How to Build Your Own TPM Copilot with GPTs

How to Build Your Own TPM Copilot with GPTs

Automate your risk logs, stakeholder updates, and readiness checklists without selling your soul to spreadsheets

There’s a moment in every Technical Program Manager’s life when you stare at your risk log and think: There has to be a better way.

Good news: There is.

Welcome to the golden age of AI copilots—where you can offload your repetitive PM chores to a GPT that never forgets deadlines, doesn’t complain about status reports, and doesn’t need coffee. In this step-by-step guide, I’ll show you how to build your own TPM Copilot using ChatGPT’s custom GPTs, and how to make it actually useful—like “auto-generate stakeholder updates” useful.

What You’ll Be Automating

By the end of this tutorial, you’ll have a personal GPT Copilot that can: • Maintain and format risk logs • Generate weekly stakeholder updates • Track readiness checklists • Keep you from yelling into a void during launch week

Let’s get into it.

Step 1: Know Thy Copilot (aka Define the Scope)

Before you build anything, decide what tasks your TPM Copilot should handle. Here are some good starting points: • Risk Management: Logging, assessing, and summarizing risks across programs. • Stakeholder Updates: Writing digestible weekly updates tailored to different audiences. • Readiness Checklists: Tracking pre-launch items and surfacing blockers.

Think of it as cloning your PM brain—but the part that doesn’t groan at formatting slides.

Step 2: Create a Custom GPT (No Coding Required)

Head over to ChatGPT and click “Explore GPTs” > “Create”. This walks you through a wizard-style interface.

When prompted: • Name: TPM Copilot (or go wild—Captain Risk Mitigator has a nice ring to it) • Instructions: Tell your GPT who it is and what it does. Here’s a starter:

“You are a TPM Copilot that helps a Technical Program Manager track project risks, write stakeholder updates, and manage readiness checklists. You prioritize clarity, brevity, and actionability. You ask clarifying questions if needed before generating output.” • Tools: Toggle on Code Interpreter if you want it to handle spreadsheet uploads, and Web Browsing if you want it to pull live data (risky, but useful).

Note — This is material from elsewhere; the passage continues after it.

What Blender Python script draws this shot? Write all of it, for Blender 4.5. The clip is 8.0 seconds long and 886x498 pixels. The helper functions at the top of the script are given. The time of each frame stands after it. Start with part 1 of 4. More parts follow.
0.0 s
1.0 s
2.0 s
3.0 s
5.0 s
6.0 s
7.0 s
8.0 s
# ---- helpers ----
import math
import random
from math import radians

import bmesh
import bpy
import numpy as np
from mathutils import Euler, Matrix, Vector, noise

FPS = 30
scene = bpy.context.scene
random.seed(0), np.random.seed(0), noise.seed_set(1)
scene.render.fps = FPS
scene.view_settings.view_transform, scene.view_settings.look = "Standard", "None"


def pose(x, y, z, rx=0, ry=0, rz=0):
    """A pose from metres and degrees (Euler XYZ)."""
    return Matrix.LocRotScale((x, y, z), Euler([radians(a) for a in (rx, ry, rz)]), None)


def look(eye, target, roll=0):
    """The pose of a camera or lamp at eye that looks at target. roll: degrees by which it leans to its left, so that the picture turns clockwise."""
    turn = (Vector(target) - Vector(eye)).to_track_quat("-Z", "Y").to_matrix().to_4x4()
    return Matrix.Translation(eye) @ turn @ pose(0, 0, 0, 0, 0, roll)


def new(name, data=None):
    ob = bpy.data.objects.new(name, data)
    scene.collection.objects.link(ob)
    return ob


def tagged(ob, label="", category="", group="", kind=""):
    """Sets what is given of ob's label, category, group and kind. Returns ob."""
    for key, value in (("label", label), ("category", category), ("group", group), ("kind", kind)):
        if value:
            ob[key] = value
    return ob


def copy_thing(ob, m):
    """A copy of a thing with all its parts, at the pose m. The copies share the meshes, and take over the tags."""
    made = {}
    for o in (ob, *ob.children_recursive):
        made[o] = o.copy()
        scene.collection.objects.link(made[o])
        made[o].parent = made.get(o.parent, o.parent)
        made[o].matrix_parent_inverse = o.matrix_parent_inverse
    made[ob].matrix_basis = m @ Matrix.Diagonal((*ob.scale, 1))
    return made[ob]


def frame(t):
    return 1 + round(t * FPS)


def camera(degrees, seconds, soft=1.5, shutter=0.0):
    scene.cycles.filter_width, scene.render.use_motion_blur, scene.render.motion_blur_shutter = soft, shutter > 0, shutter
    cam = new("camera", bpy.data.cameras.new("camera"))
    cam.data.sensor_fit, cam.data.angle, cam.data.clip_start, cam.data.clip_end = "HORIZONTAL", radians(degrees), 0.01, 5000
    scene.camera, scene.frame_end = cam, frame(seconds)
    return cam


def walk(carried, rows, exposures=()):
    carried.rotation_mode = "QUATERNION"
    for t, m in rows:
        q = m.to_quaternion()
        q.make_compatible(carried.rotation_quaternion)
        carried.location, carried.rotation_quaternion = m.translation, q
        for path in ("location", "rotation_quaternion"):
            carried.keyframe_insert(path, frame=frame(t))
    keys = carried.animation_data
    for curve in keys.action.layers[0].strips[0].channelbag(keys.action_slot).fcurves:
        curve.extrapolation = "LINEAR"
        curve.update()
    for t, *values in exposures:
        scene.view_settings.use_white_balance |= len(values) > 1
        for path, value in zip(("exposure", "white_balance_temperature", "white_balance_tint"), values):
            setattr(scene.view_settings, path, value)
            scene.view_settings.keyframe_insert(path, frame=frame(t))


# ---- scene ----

Step 3: Train It with Examples (a.k.a. Show It Your Style)

To make your GPT actually useful, feed it some examples. • Upload previous stakeholder updates, risk logs, and readiness trackers. • Use the “File Upload” feature during the setup or drop them in later during a chat.

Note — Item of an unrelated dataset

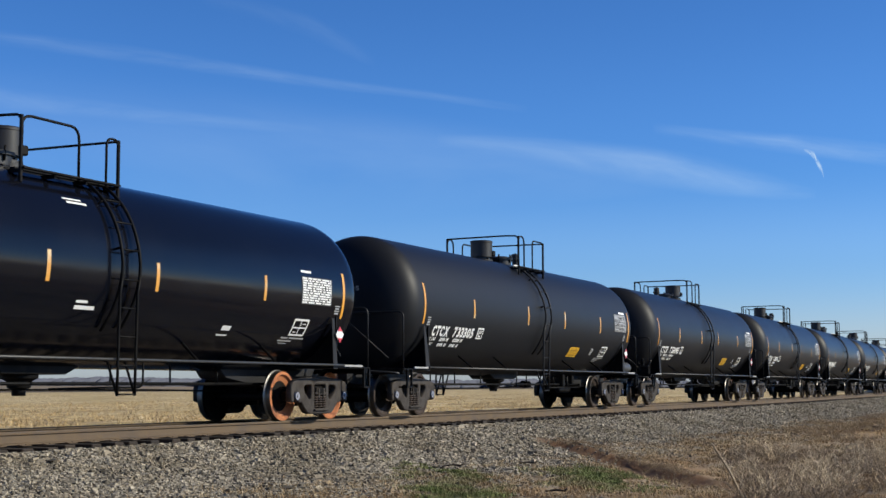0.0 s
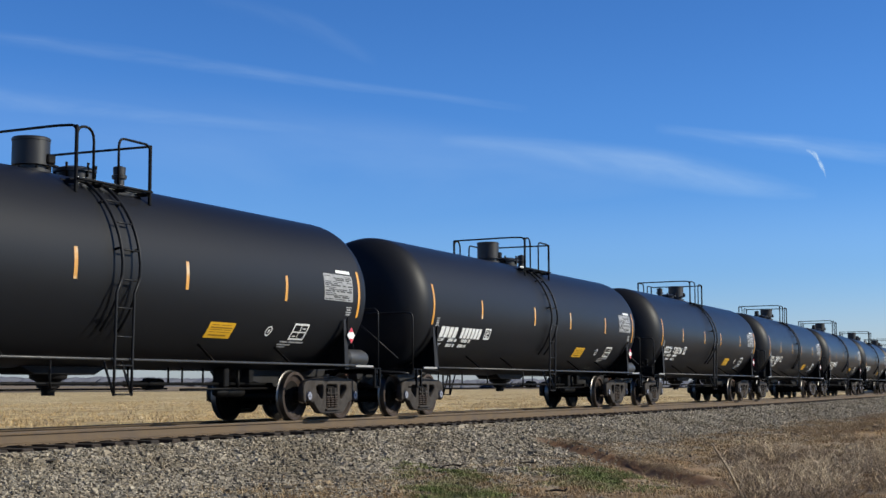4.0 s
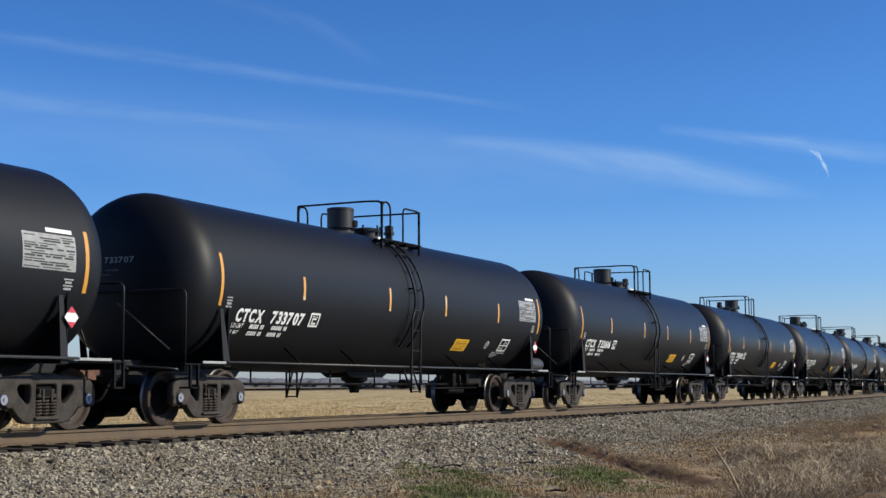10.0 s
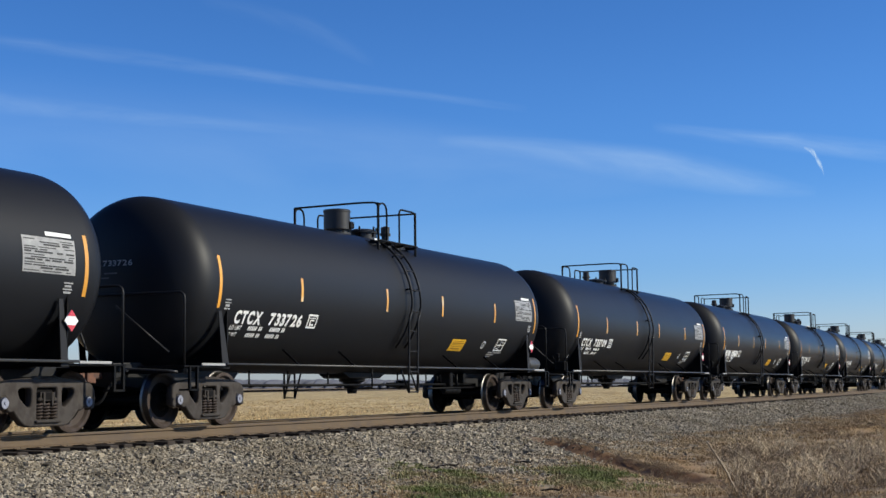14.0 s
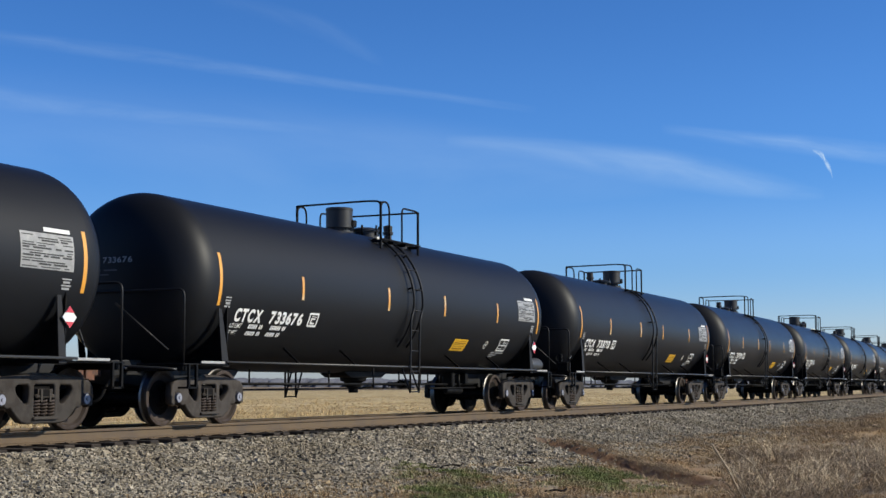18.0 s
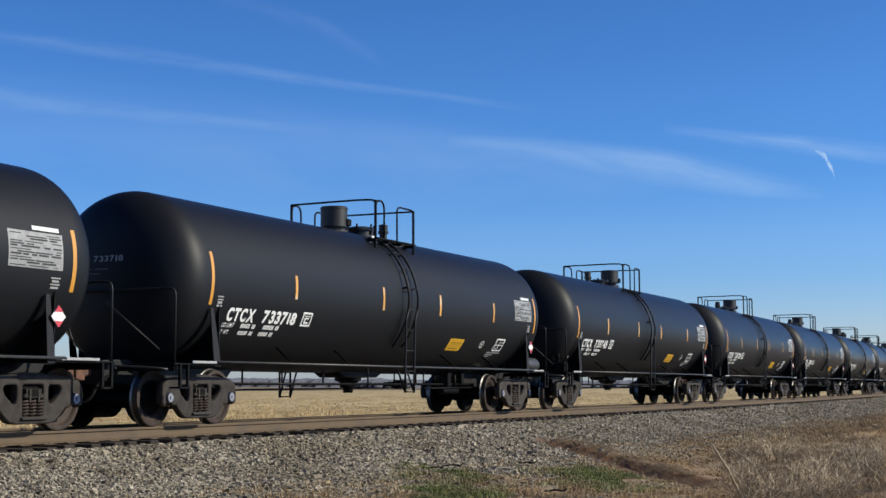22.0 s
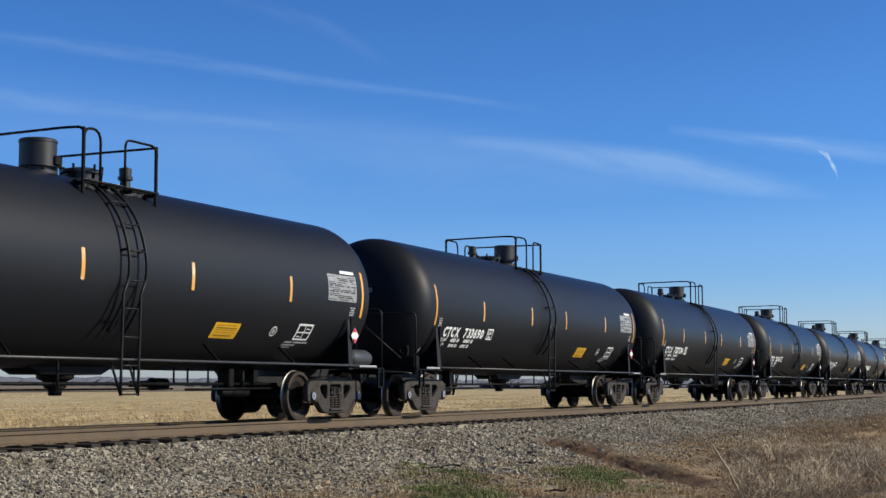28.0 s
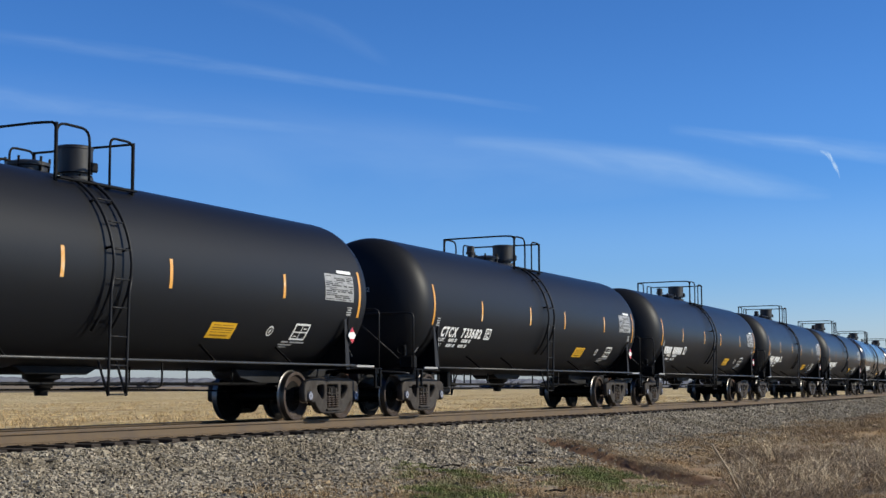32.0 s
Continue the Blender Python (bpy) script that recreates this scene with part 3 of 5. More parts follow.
def build_truck(car, x, rusty):
    bm = box(-0.20, 0.20, -1.02, 1.02, 0.42, 0.66, 0.03)
    box(-0.30, 0.30, -0.35, 0.35, 0.62, 0.74, bm=bm)
    box(-0.12, 0.12, -1.10, 1.10, 0.50, 0.60, bm=bm)
    truck = part("truck", bm, "shade_black", car, "four-wheeled cast steel truck")
    truck.location = (x, 0, 0)
    fr = plate([FRAME_OUT, FRAME_MID, FRAME_TRI, [(-a, b) for a, b in FRAME_TRI]], 0.13, 0.022)
    fr.materials.append(M["frame"])
    for y in (-1.01, 1.01):
        f = part("side_frame", fr, None, truck, "dusty cast side frame with open windows")
        f.location = (0, y, 0)
        bm = box(-0.26, 0.26, -0.11, 0.11, 0.175, 0.212, 0.01)
        part("spring_seat", bm, "frame", truck).location = (0, y, 0)
        bm = box(-0.20, 0.20, -0.085, 0.085, 0.475, 0.53, 0.015)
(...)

For stakeholder updates, make sure you include both executive summaries and team-level versions so it understands tone shifts. GPTs are pretty decent at context switching—but only if you give it a sense of what you sound like.

Pro tip: Include a few “bad” examples too, with comments like “too long-winded” or “not executive-friendly.” GPTs learn faster from critique than praise.

Step 4: Design Your Prompts (Cheat Sheet Included)

Now you need to think like a prompt engineer (without actually being one). Here are a few reusable prompt structures: • Risk Log Entry “Add a new risk to the log: X service might miss integration deadline. Probability: High. Impact: Medium. Mitigation: Parallelize testing.” • Generate Weekly Update “Write a weekly stakeholder update based on this input [paste notes or file]. Audience: Engineering Leadership. Style: Brief, objective, highlight only top 3 issues.” • Readiness Tracker Check “Based on this checklist, identify items that are behind schedule or missing owners.”

Store these in a shared doc so your future self (or your whole team) can reuse them.

Step 5: Test It Like a Product

Talk to your Copilot as if it’s your junior TPM. Throw it real tasks. For example: • Upload your risk log and ask it to generate a risk summary. • Paste your raw notes and ask it to create a stakeholder update. • Give it a messy checklist and ask what’s at risk of slipping.

If it’s doing too much or sounding too robotic, tweak the system instructions or provide feedback directly in the chat. Remember, you’re not training a model from scratch—you’re coaching a very smart intern.

Step 6: Share It (or Not)

Once you’re happy with your GPT, you can keep it private or share it with teammates. If you’re working with other TPMs, a shared GPT can cut meeting time in half. (Seriously—automated pre-reads are magic.)

To share: • Go to your GPT’s settings • Click “Share” • Choose “Anyone with the link” or “Only me” based on your paranoia level

You can even publish it to the GPTs directory if you think others will find it helpful. Just don’t forget to redact your project names—unless you’re into open-sourcing chaos.

My Final Thoughts

A GPT Copilot won’t replace your judgment, EQ, or ability to navigate organizational landmines. But it will save you hours every week on the stuff that’s necessary but soul-draining.

And if you’re worried about your job getting automated—don’t be. The future of TPM work isn’t less human; it’s more focused on what humans do best: leading through uncertainty, telling stories with data, and knowing when to push back on scope.